The UN Security Council on Wednesday broke its weeks-long silence on the crisis in Myanmar and called for an end to the violence, as UN chief Antonio Guterres said the military campaign amounted to ethnic cleansing of Rohingya Muslims.
The 1.1-million strong Rohingya have suffered years of discrimination in Myanmar, where they are denied citizenship even though many have long-lasting roots in the country.
Bangladesh does not want the group either, though it is providing the refugees with temporary shelter.
Border guards let Haque's family enter when they carried the stricken boy to the fence.
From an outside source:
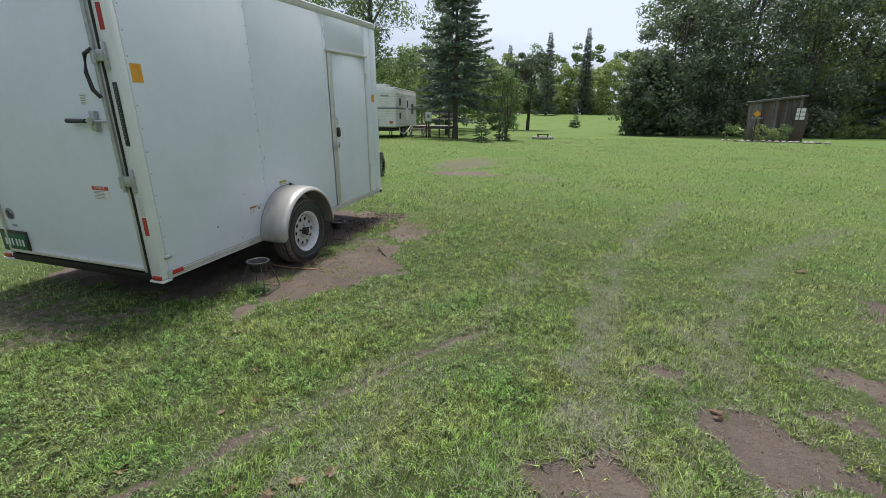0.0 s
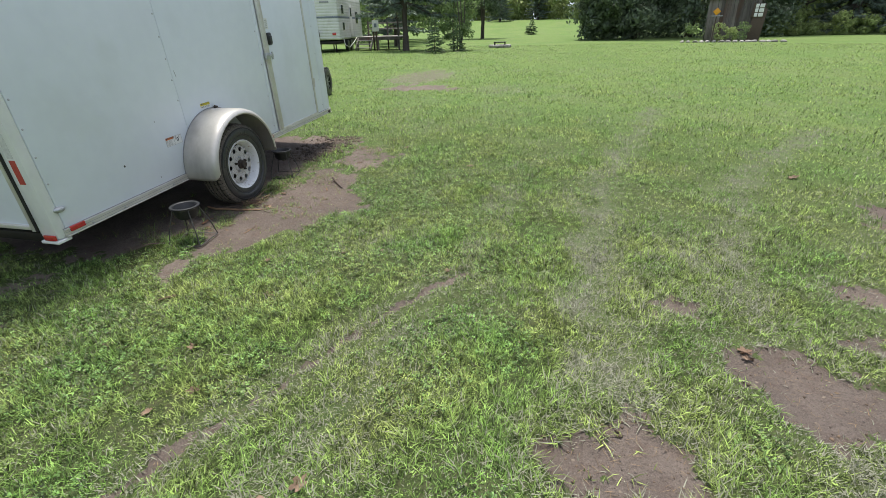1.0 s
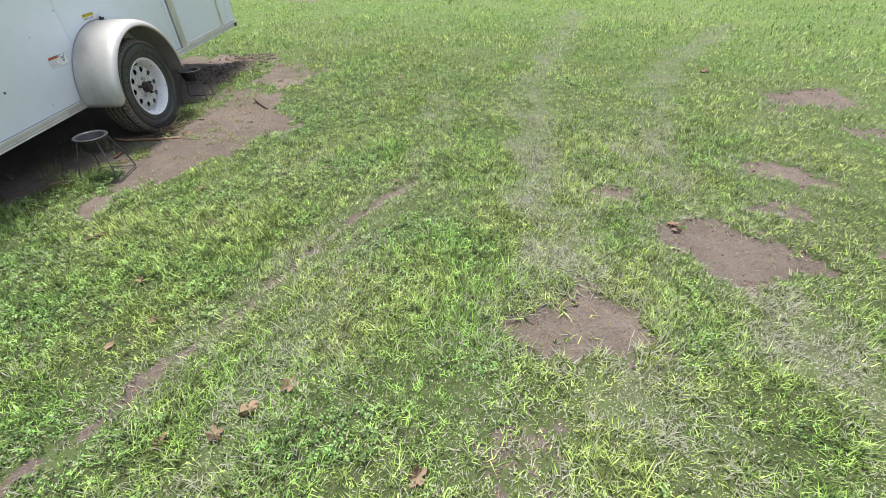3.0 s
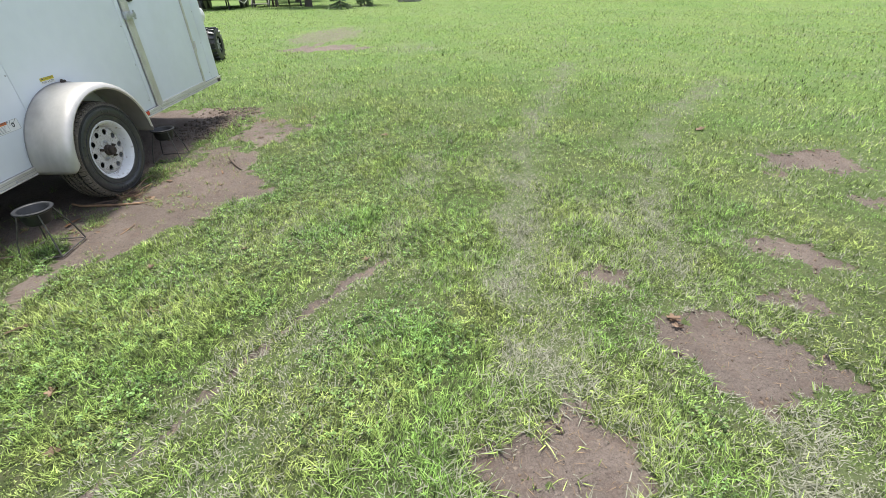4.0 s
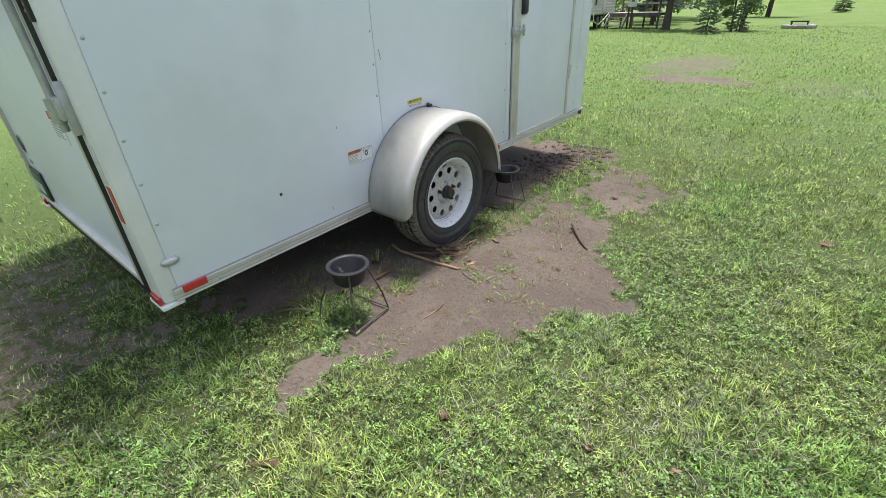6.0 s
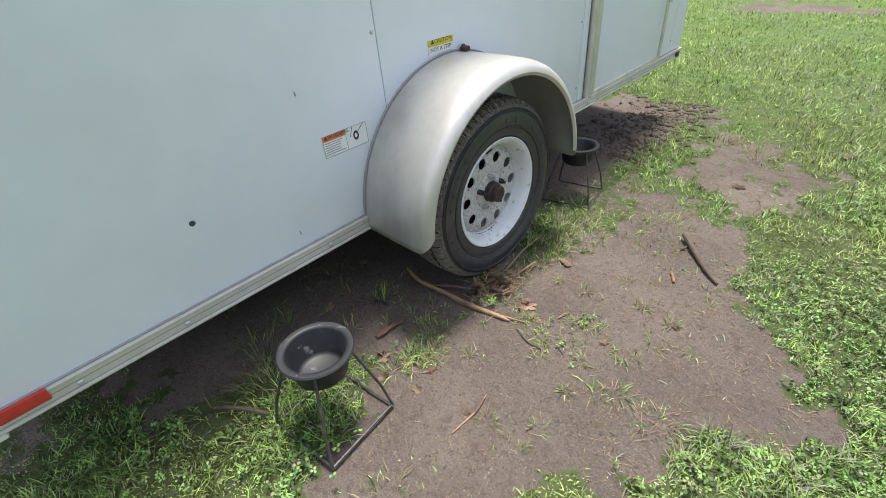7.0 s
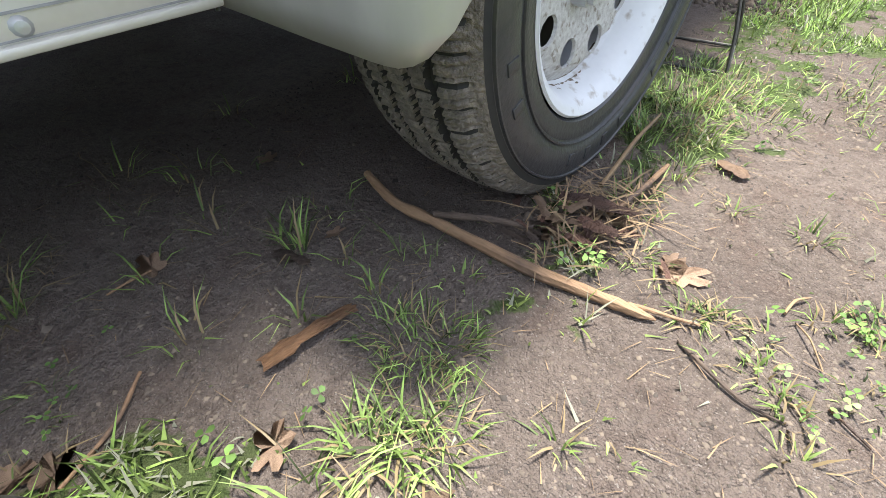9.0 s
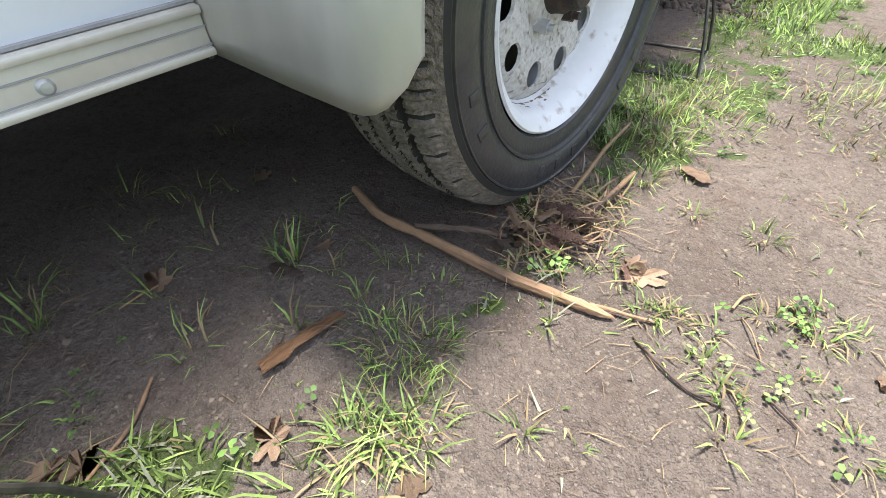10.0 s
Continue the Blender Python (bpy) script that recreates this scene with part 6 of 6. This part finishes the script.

"We rushed him to a nearby Doctors Without Borders clinic and they referred us to this hospital," said his mother Rashida.
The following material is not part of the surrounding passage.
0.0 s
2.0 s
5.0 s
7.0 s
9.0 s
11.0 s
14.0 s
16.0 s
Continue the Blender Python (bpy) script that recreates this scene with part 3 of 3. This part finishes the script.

Surgeons have conducted multiple operations on Haque, but do not hold out much hope for the youth. A nurse told AFP he feared Hoque could die before the end of the week.
The hospital has struggled to find supplies of his rare blood type for transfusions. "Ninety percent of his body is in a state of collapse," the nurse said.
Haque is just one of at least 20 Rohingya victims of bullet wounds, burns and bomb explosions being treated at the Cox's charity hospital.
Several others, including another of her Rashida's sons, also suffered injuries in the same incident, and are being treated nearby.
Sabekun Nahar, 50, suffered leg injuries after she stepped on a suspected landmine near where Hoque was blown up.
"I wonder how I will ever walk again," she said, tears welling in her eyes.